### RECORDED DATA
● ● ●

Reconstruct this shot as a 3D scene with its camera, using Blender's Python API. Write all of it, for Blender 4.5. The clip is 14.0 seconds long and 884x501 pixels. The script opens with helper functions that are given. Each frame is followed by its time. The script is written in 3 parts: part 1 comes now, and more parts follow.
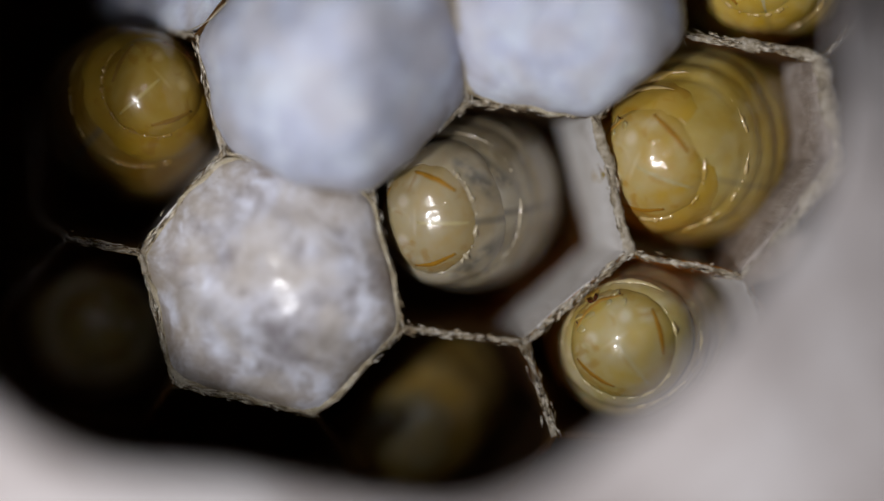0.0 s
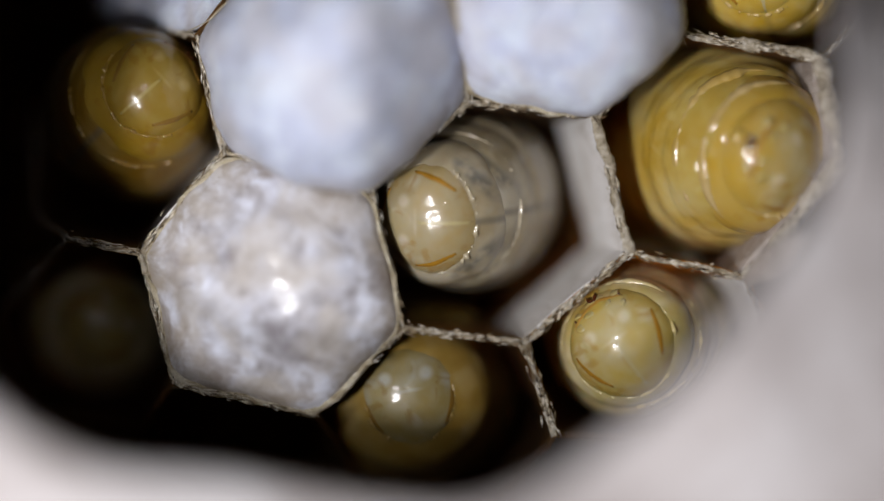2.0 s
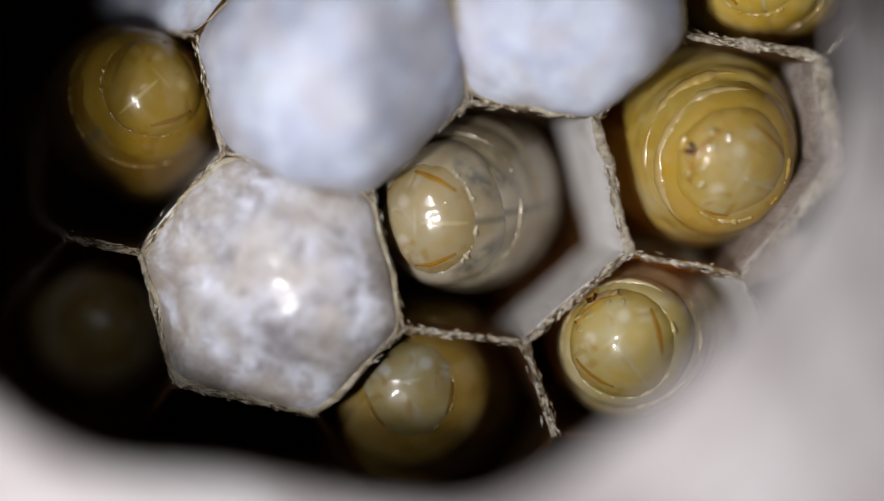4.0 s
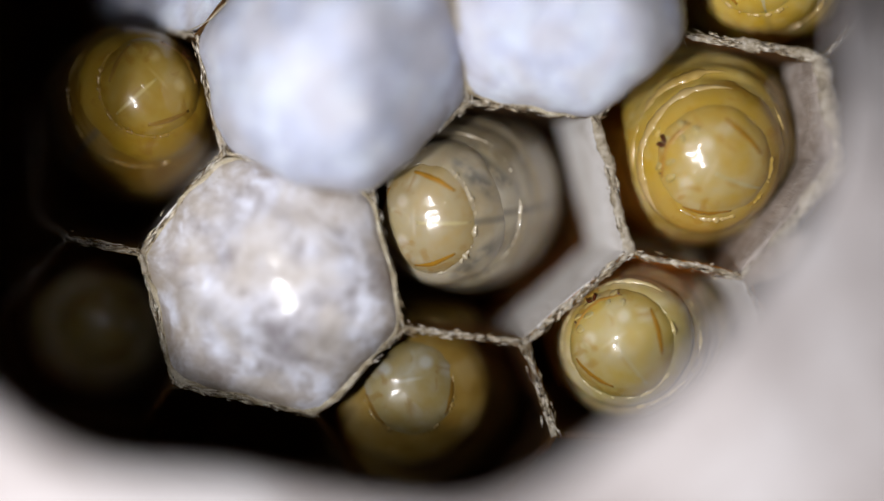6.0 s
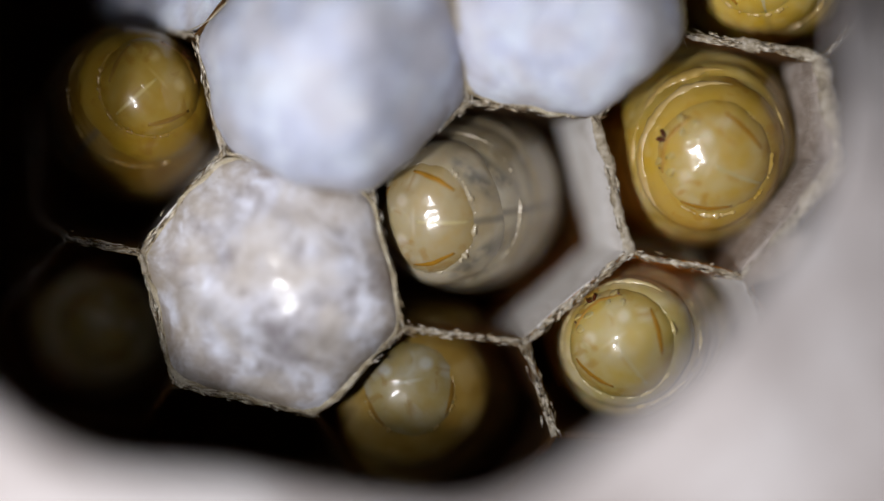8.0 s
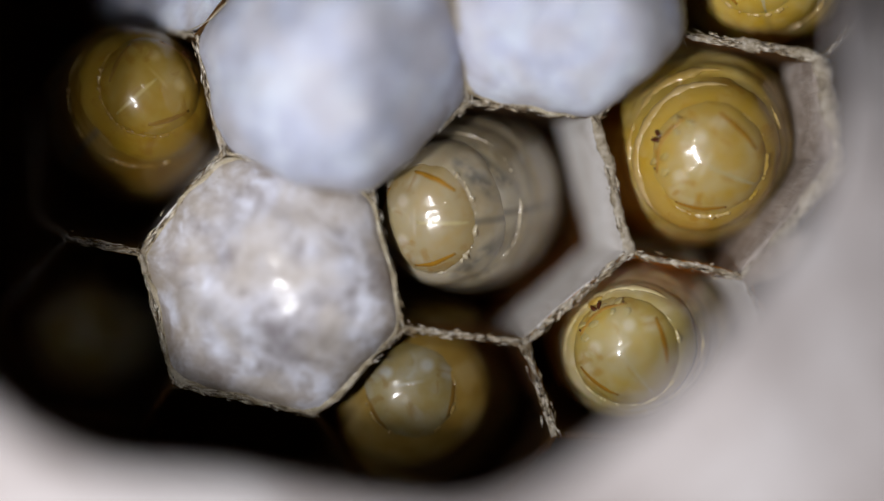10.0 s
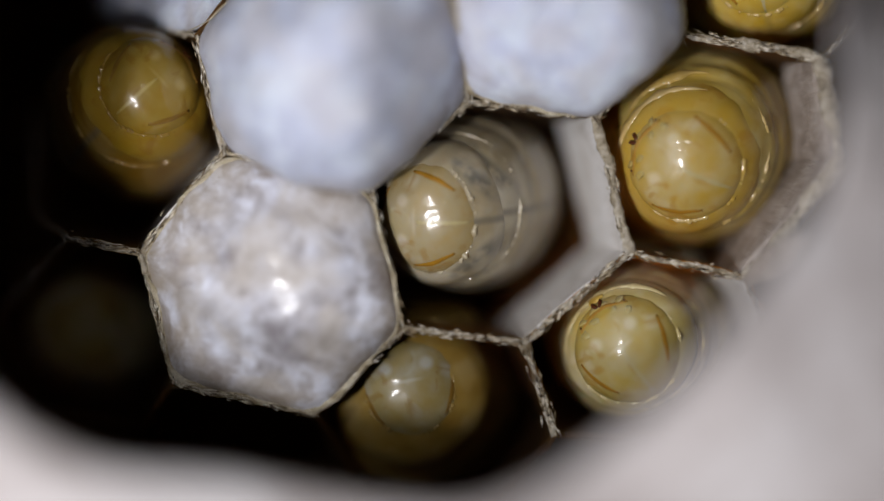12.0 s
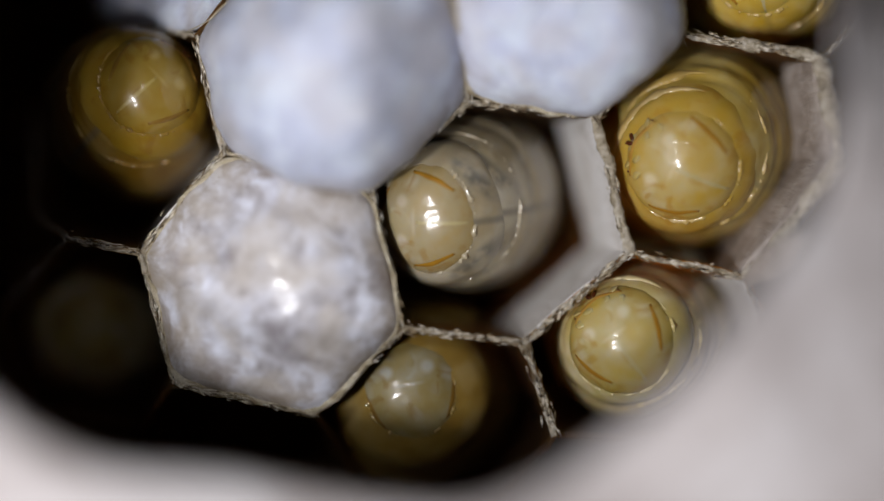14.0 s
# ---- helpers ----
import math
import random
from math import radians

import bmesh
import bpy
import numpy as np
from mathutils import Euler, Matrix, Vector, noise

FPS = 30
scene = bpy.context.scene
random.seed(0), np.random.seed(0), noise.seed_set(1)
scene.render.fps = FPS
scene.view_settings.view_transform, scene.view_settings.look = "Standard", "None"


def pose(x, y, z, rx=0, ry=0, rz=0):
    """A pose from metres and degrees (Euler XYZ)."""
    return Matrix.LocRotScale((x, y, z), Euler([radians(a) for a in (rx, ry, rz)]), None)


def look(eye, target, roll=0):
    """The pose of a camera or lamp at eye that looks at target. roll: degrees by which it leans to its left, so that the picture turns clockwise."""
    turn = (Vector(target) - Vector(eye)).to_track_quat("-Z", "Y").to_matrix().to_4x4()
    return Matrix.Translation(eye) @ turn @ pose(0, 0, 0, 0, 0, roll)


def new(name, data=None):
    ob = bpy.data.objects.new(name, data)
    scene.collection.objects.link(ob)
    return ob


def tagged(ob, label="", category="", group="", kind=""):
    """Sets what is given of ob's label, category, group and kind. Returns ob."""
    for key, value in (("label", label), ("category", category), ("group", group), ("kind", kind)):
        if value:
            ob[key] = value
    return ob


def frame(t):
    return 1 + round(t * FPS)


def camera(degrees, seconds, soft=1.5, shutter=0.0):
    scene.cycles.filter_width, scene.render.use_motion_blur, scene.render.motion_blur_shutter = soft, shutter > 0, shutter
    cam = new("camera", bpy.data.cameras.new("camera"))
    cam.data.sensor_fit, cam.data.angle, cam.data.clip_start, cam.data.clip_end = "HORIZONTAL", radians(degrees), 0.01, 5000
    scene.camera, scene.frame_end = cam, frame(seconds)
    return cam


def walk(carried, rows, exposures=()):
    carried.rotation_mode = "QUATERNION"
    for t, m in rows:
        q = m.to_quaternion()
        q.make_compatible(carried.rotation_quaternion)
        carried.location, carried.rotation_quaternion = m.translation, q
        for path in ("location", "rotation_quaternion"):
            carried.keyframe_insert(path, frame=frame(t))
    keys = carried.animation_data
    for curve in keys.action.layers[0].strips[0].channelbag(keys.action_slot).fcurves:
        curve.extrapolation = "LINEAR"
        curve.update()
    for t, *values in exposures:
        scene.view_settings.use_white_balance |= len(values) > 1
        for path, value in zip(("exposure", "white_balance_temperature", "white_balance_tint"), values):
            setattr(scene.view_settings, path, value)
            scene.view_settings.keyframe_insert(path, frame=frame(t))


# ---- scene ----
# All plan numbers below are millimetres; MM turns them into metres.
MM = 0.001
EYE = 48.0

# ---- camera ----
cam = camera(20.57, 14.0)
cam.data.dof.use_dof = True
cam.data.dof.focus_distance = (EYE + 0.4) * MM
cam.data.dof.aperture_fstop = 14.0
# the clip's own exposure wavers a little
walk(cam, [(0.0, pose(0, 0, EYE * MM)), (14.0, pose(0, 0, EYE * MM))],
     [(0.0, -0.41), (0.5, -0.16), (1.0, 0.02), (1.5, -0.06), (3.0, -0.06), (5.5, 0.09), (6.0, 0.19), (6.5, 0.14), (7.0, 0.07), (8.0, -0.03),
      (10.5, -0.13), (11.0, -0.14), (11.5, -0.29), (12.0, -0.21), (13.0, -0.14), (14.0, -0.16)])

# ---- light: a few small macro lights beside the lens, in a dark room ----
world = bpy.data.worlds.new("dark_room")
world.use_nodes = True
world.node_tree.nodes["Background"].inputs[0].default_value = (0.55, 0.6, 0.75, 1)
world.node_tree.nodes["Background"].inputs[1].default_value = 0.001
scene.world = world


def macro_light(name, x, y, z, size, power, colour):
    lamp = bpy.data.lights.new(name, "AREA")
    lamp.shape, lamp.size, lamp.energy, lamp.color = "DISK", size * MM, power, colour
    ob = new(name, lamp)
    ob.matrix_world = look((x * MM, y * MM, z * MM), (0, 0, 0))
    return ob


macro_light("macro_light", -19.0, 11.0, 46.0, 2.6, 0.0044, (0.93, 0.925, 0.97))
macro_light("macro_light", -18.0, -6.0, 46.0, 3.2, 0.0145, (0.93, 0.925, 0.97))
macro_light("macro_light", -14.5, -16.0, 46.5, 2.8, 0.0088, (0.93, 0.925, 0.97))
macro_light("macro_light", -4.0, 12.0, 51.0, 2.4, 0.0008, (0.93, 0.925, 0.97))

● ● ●

### GIVEN TASK
Copy each line above precisely, dropping the pictures.

### CORRECT ANSWER
Reconstruct this shot as a 3D scene with its camera, using Blender's Python API. Write all of it, for Blender 4.5. The clip is 14.0 seconds long and 884x501 pixels. The script opens with helper functions that are given. Each frame is followed by its time. The script is written in 3 parts: part 1 comes now, and more parts follow.
0.0 s
2.0 s
4.0 s
6.0 s
8.0 s
10.0 s
12.0 s
14.0 s
# ---- helpers ----
import math
import random
from math import radians

import bmesh
import bpy
import numpy as np
from mathutils import Euler, Matrix, Vector, noise

FPS = 30
scene = bpy.context.scene
random.seed(0), np.random.seed(0), noise.seed_set(1)
scene.render.fps = FPS
scene.view_settings.view_transform, scene.view_settings.look = "Standard", "None"


def pose(x, y, z, rx=0, ry=0, rz=0):
    """A pose from metres and degrees (Euler XYZ)."""
    return Matrix.LocRotScale((x, y, z), Euler([radians(a) for a in (rx, ry, rz)]), None)


def look(eye, target, roll=0):
    """The pose of a camera or lamp at eye that looks at target. roll: degrees by which it leans to its left, so that the picture turns clockwise."""
    turn = (Vector(target) - Vector(eye)).to_track_quat("-Z", "Y").to_matrix().to_4x4()
    return Matrix.Translation(eye) @ turn @ pose(0, 0, 0, 0, 0, roll)


def new(name, data=None):
    ob = bpy.data.objects.new(name, data)
    scene.collection.objects.link(ob)
    return ob


def tagged(ob, label="", category="", group="", kind=""):
    """Sets what is given of ob's label, category, group and kind. Returns ob."""
    for key, value in (("label", label), ("category", category), ("group", group), ("kind", kind)):
        if value:
            ob[key] = value
    return ob


def frame(t):
    return 1 + round(t * FPS)


def camera(degrees, seconds, soft=1.5, shutter=0.0):
    scene.cycles.filter_width, scene.render.use_motion_blur, scene.render.motion_blur_shutter = soft, shutter > 0, shutter
    cam = new("camera", bpy.data.cameras.new("camera"))
    cam.data.sensor_fit, cam.data.angle, cam.data.clip_start, cam.data.clip_end = "HORIZONTAL", radians(degrees), 0.01, 5000
    scene.camera, scene.frame_end = cam, frame(seconds)
    return cam


def walk(carried, rows, exposures=()):
    carried.rotation_mode = "QUATERNION"
    for t, m in rows:
        q = m.to_quaternion()
        q.make_compatible(carried.rotation_quaternion)
        carried.location, carried.rotation_quaternion = m.translation, q
        for path in ("location", "rotation_quaternion"):
            carried.keyframe_insert(path, frame=frame(t))
    keys = carried.animation_data
    for curve in keys.action.layers[0].strips[0].channelbag(keys.action_slot).fcurves:
        curve.extrapolation = "LINEAR"
        curve.update()
    for t, *values in exposures:
        scene.view_settings.use_white_balance |= len(values) > 1
        for path, value in zip(("exposure", "white_balance_temperature", "white_balance_tint"), values):
            setattr(scene.view_settings, path, value)
            scene.view_settings.keyframe_insert(path, frame=frame(t))


# ---- scene ----
# All plan numbers below are millimetres; MM turns them into metres.
MM = 0.001
EYE = 48.0

# ---- camera ----
cam = camera(20.57, 14.0)
cam.data.dof.use_dof = True
cam.data.dof.focus_distance = (EYE + 0.4) * MM
cam.data.dof.aperture_fstop = 14.0
# the clip's own exposure wavers a little
walk(cam, [(0.0, pose(0, 0, EYE * MM)), (14.0, pose(0, 0, EYE * MM))],
     [(0.0, -0.41), (0.5, -0.16), (1.0, 0.02), (1.5, -0.06), (3.0, -0.06), (5.5, 0.09), (6.0, 0.19), (6.5, 0.14), (7.0, 0.07), (8.0, -0.03),
      (10.5, -0.13), (11.0, -0.14), (11.5, -0.29), (12.0, -0.21), (13.0, -0.14), (14.0, -0.16)])

# ---- light: a few small macro lights beside the lens, in a dark room ----
world = bpy.data.worlds.new("dark_room")
world.use_nodes = True
world.node_tree.nodes["Background"].inputs[0].default_value = (0.55, 0.6, 0.75, 1)
world.node_tree.nodes["Background"].inputs[1].default_value = 0.001
scene.world = world


def macro_light(name, x, y, z, size, power, colour):
    lamp = bpy.data.lights.new(name, "AREA")
    lamp.shape, lamp.size, lamp.energy, lamp.color = "DISK", size * MM, power, colour
    ob = new(name, lamp)
    ob.matrix_world = look((x * MM, y * MM, z * MM), (0, 0, 0))
    return ob


macro_light("macro_light", -19.0, 11.0, 46.0, 2.6, 0.0044, (0.93, 0.925, 0.97))
macro_light("macro_light", -18.0, -6.0, 46.0, 3.2, 0.0145, (0.93, 0.925, 0.97))
macro_light("macro_light", -14.5, -16.0, 46.5, 2.8, 0.0088, (0.93, 0.925, 0.97))
macro_light("macro_light", -4.0, 12.0, 51.0, 2.4, 0.0008, (0.93, 0.925, 0.97))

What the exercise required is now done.